Description of the task: Copy the records that follow exactly as written, but not their pictures.

Data:
══════════════════════════════

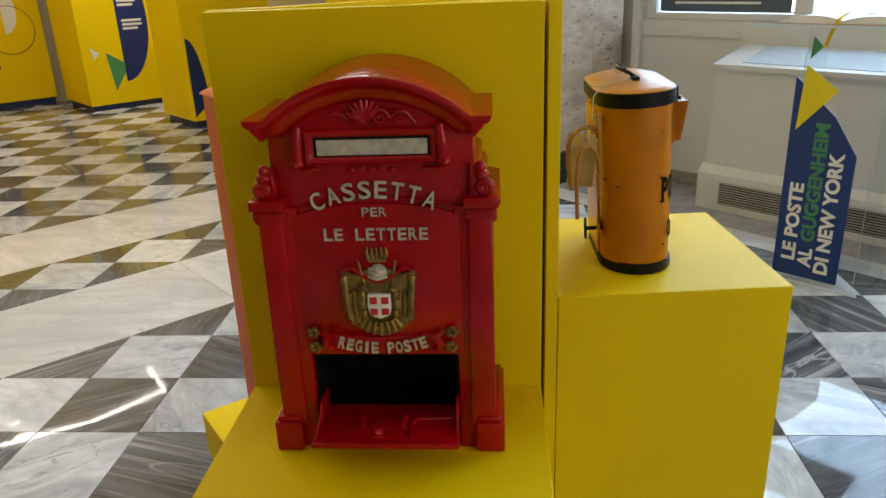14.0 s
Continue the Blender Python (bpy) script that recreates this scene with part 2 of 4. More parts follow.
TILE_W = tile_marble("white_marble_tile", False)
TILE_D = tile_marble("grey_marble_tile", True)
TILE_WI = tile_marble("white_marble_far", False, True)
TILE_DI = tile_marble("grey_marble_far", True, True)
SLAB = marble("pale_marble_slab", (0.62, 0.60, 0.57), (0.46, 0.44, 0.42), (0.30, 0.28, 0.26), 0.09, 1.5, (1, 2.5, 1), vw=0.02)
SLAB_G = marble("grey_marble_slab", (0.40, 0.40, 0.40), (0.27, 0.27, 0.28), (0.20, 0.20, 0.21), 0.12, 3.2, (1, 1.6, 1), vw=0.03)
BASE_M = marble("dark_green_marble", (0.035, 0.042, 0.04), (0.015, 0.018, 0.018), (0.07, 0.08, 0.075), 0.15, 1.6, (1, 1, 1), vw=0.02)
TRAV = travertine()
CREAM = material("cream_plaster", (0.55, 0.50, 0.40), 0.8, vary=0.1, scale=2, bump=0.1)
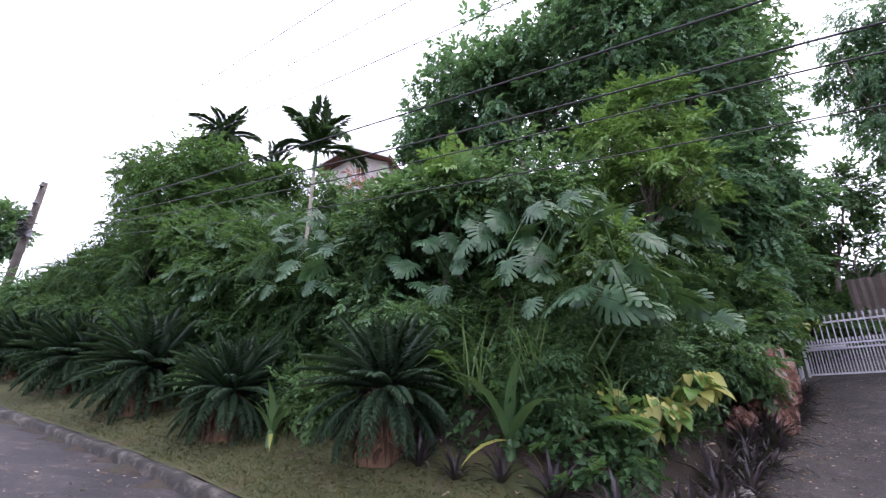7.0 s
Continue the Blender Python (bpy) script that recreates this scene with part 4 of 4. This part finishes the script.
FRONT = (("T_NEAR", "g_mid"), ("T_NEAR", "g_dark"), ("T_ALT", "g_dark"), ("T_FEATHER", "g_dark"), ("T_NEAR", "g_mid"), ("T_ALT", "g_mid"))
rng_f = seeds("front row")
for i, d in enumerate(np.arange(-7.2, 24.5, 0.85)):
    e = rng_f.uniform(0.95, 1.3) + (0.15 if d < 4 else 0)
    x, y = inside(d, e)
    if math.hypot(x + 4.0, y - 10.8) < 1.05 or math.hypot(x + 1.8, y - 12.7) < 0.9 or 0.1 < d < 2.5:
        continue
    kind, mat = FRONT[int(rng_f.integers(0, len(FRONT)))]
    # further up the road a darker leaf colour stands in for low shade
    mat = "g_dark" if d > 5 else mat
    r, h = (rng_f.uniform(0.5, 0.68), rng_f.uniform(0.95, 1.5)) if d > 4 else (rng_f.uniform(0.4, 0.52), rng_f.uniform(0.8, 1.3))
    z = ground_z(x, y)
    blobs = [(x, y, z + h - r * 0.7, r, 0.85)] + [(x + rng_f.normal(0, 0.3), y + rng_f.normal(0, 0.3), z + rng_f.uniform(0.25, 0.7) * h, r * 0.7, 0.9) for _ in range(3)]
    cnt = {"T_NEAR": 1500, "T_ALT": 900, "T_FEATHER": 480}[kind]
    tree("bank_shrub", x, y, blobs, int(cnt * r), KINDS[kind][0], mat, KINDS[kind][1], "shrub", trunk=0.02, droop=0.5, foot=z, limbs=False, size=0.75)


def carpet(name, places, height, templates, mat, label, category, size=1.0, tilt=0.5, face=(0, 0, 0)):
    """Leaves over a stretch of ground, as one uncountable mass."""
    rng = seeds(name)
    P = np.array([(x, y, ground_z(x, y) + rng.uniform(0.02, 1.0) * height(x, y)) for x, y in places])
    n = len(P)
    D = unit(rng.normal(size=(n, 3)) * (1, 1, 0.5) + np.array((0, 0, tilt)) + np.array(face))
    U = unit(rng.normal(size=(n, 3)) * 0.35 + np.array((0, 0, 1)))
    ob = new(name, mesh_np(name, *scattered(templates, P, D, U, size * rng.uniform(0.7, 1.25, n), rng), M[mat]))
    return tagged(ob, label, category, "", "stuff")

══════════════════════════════

Task result:
14.0 s
Continue the Blender Python (bpy) script that recreates this scene with part 2 of 4. More parts follow.
TILE_W = tile_marble("white_marble_tile", False)
TILE_D = tile_marble("grey_marble_tile", True)
TILE_WI = tile_marble("white_marble_far", False, True)
TILE_DI = tile_marble("grey_marble_far", True, True)
SLAB = marble("pale_marble_slab", (0.62, 0.60, 0.57), (0.46, 0.44, 0.42), (0.30, 0.28, 0.26), 0.09, 1.5, (1, 2.5, 1), vw=0.02)
SLAB_G = marble("grey_marble_slab", (0.40, 0.40, 0.40), (0.27, 0.27, 0.28), (0.20, 0.20, 0.21), 0.12, 3.2, (1, 1.6, 1), vw=0.03)
BASE_M = marble("dark_green_marble", (0.035, 0.042, 0.04), (0.015, 0.018, 0.018), (0.07, 0.08, 0.075), 0.15, 1.6, (1, 1, 1), vw=0.02)
TRAV = travertine()
CREAM = material("cream_plaster", (0.55, 0.50, 0.40), 0.8, vary=0.1, scale=2, bump=0.1)
7.0 s
Continue the Blender Python (bpy) script that recreates this scene with part 4 of 4. This part finishes the script.
FRONT = (("T_NEAR", "g_mid"), ("T_NEAR", "g_dark"), ("T_ALT", "g_dark"), ("T_FEATHER", "g_dark"), ("T_NEAR", "g_mid"), ("T_ALT", "g_mid"))
rng_f = seeds("front row")
for i, d in enumerate(np.arange(-7.2, 24.5, 0.85)):
    e = rng_f.uniform(0.95, 1.3) + (0.15 if d < 4 else 0)
    x, y = inside(d, e)
    if math.hypot(x + 4.0, y - 10.8) < 1.05 or math.hypot(x + 1.8, y - 12.7) < 0.9 or 0.1 < d < 2.5:
        continue
    kind, mat = FRONT[int(rng_f.integers(0, len(FRONT)))]
    # further up the road a darker leaf colour stands in for low shade
    mat = "g_dark" if d > 5 else mat
    r, h = (rng_f.uniform(0.5, 0.68), rng_f.uniform(0.95, 1.5)) if d > 4 else (rng_f.uniform(0.4, 0.52), rng_f.uniform(0.8, 1.3))
    z = ground_z(x, y)
    blobs = [(x, y, z + h - r * 0.7, r, 0.85)] + [(x + rng_f.normal(0, 0.3), y + rng_f.normal(0, 0.3), z + rng_f.uniform(0.25, 0.7) * h, r * 0.7, 0.9) for _ in range(3)]
    cnt = {"T_NEAR": 1500, "T_ALT": 900, "T_FEATHER": 480}[kind]
    tree("bank_shrub", x, y, blobs, int(cnt * r), KINDS[kind][0], mat, KINDS[kind][1], "shrub", trunk=0.02, droop=0.5, foot=z, limbs=False, size=0.75)


def carpet(name, places, height, templates, mat, label, category, size=1.0, tilt=0.5, face=(0, 0, 0)):
    """Leaves over a stretch of ground, as one uncountable mass."""
    rng = seeds(name)
    P = np.array([(x, y, ground_z(x, y) + rng.uniform(0.02, 1.0) * height(x, y)) for x, y in places])
    n = len(P)
    D = unit(rng.normal(size=(n, 3)) * (1, 1, 0.5) + np.array((0, 0, tilt)) + np.array(face))
    U = unit(rng.normal(size=(n, 3)) * 0.35 + np.array((0, 0, 1)))
    ob = new(name, mesh_np(name, *scattered(templates, P, D, U, size * rng.uniform(0.7, 1.25, n), rng), M[mat]))
    return tagged(ob, label, category, "", "stuff")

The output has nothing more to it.